◆ EXERCISE AIM:
Drop the pictures, then extract the listing word for word.

◆ AVAILABLE DATA:
⁂

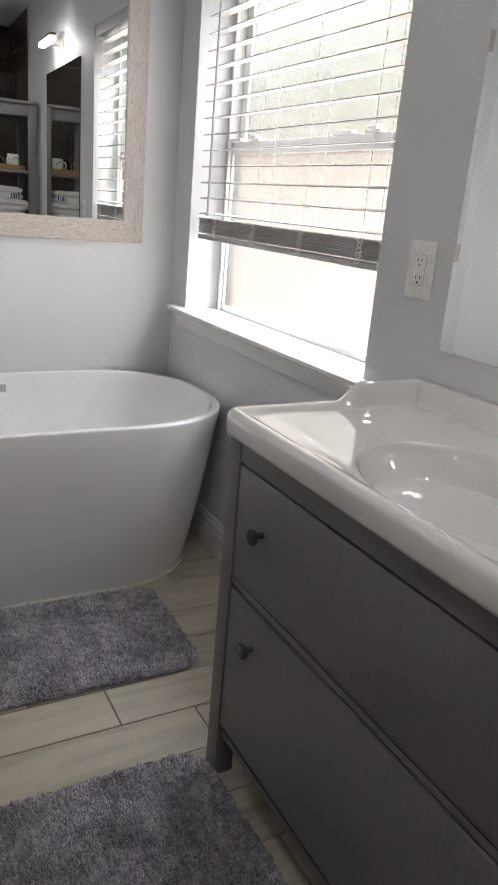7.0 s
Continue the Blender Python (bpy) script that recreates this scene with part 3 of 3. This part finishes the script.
def build_framed_mirror():
    y0, y1, z0, z1, w = -0.315, 0.956, 1.117, 2.115, 0.082
    xb, xf = WEST + 0.001, WEST + 0.036
    m = thing("framed_mirror", "large wall mirror in a pale limed-wood frame", "mirror", (WEST, (y0 + y1) / 2, z0))

    def board(a0, a1, b0, b1, mat, flat):
        rings = []
        prof = [(xb, 0.0), (xf - 0.003, 0.0), (xf, 0.003), (xf, w - 0.006), (xf - 0.004, w), (xb, w)]
        for end in (0, 1):
            r = []
            for x, d in prof:
                t = d / w
                along = (a0 + t * w) if end == 0 else (a1 - t * w)
                across = b0 + (b1 - b0) * t
                r.append((x, along, across) if flat else (x, across, along))
            rings.append(r)
        return part("frame_board", loft(rings), mat, smooth=30)
    g = 0.0004
    put(m, board(y0, y1, z0, z0 + w, OAK_Y, True), board(y0, y1, z1, z1 - w, OAK_Y, True), board(z0 + g, z1 - g, y0, y0 + w, OAK_Z, False), board(z0 + g, z1 - g, y1, y1 - w, OAK_Z, False))
    yc, hy = (y0 + y1) / 2, (y1 - y0) / 2 - w + 0.004
    glass = box(-0.006, 0.0, -hy, hy, z0 + w - 0.004, z1 - w + 0.004)
    put(m, part("mirror_glass", moved(glass, Matrix.Translation((WEST + 0.0235, yc, 0)) @ pose(0, 0, 0, 0, 0, -0.75)), MIRROR))
    return m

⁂

◆ OUTPUT BELOW:
7.0 s
Continue the Blender Python (bpy) script that recreates this scene with part 3 of 3. This part finishes the script.
def build_framed_mirror():
    y0, y1, z0, z1, w = -0.315, 0.956, 1.117, 2.115, 0.082
    xb, xf = WEST + 0.001, WEST + 0.036
    m = thing("framed_mirror", "large wall mirror in a pale limed-wood frame", "mirror", (WEST, (y0 + y1) / 2, z0))

    def board(a0, a1, b0, b1, mat, flat):
        rings = []
        prof = [(xb, 0.0), (xf - 0.003, 0.0), (xf, 0.003), (xf, w - 0.006), (xf - 0.004, w), (xb, w)]
        for end in (0, 1):
            r = []
            for x, d in prof:
                t = d / w
                along = (a0 + t * w) if end == 0 else (a1 - t * w)
                across = b0 + (b1 - b0) * t
                r.append((x, along, across) if flat else (x, across, along))
            rings.append(r)
        return part("frame_board", loft(rings), mat, smooth=30)
    g = 0.0004
    put(m, board(y0, y1, z0, z0 + w, OAK_Y, True), board(y0, y1, z1, z1 - w, OAK_Y, True), board(z0 + g, z1 - g, y0, y0 + w, OAK_Z, False), board(z0 + g, z1 - g, y1, y1 - w, OAK_Z, False))
    yc, hy = (y0 + y1) / 2, (y1 - y0) / 2 - w + 0.004
    glass = box(-0.006, 0.0, -hy, hy, z0 + w - 0.004, z1 - w + 0.004)
    put(m, part("mirror_glass", moved(glass, Matrix.Translation((WEST + 0.0235, yc, 0)) @ pose(0, 0, 0, 0, 0, -0.75)), MIRROR))
    return m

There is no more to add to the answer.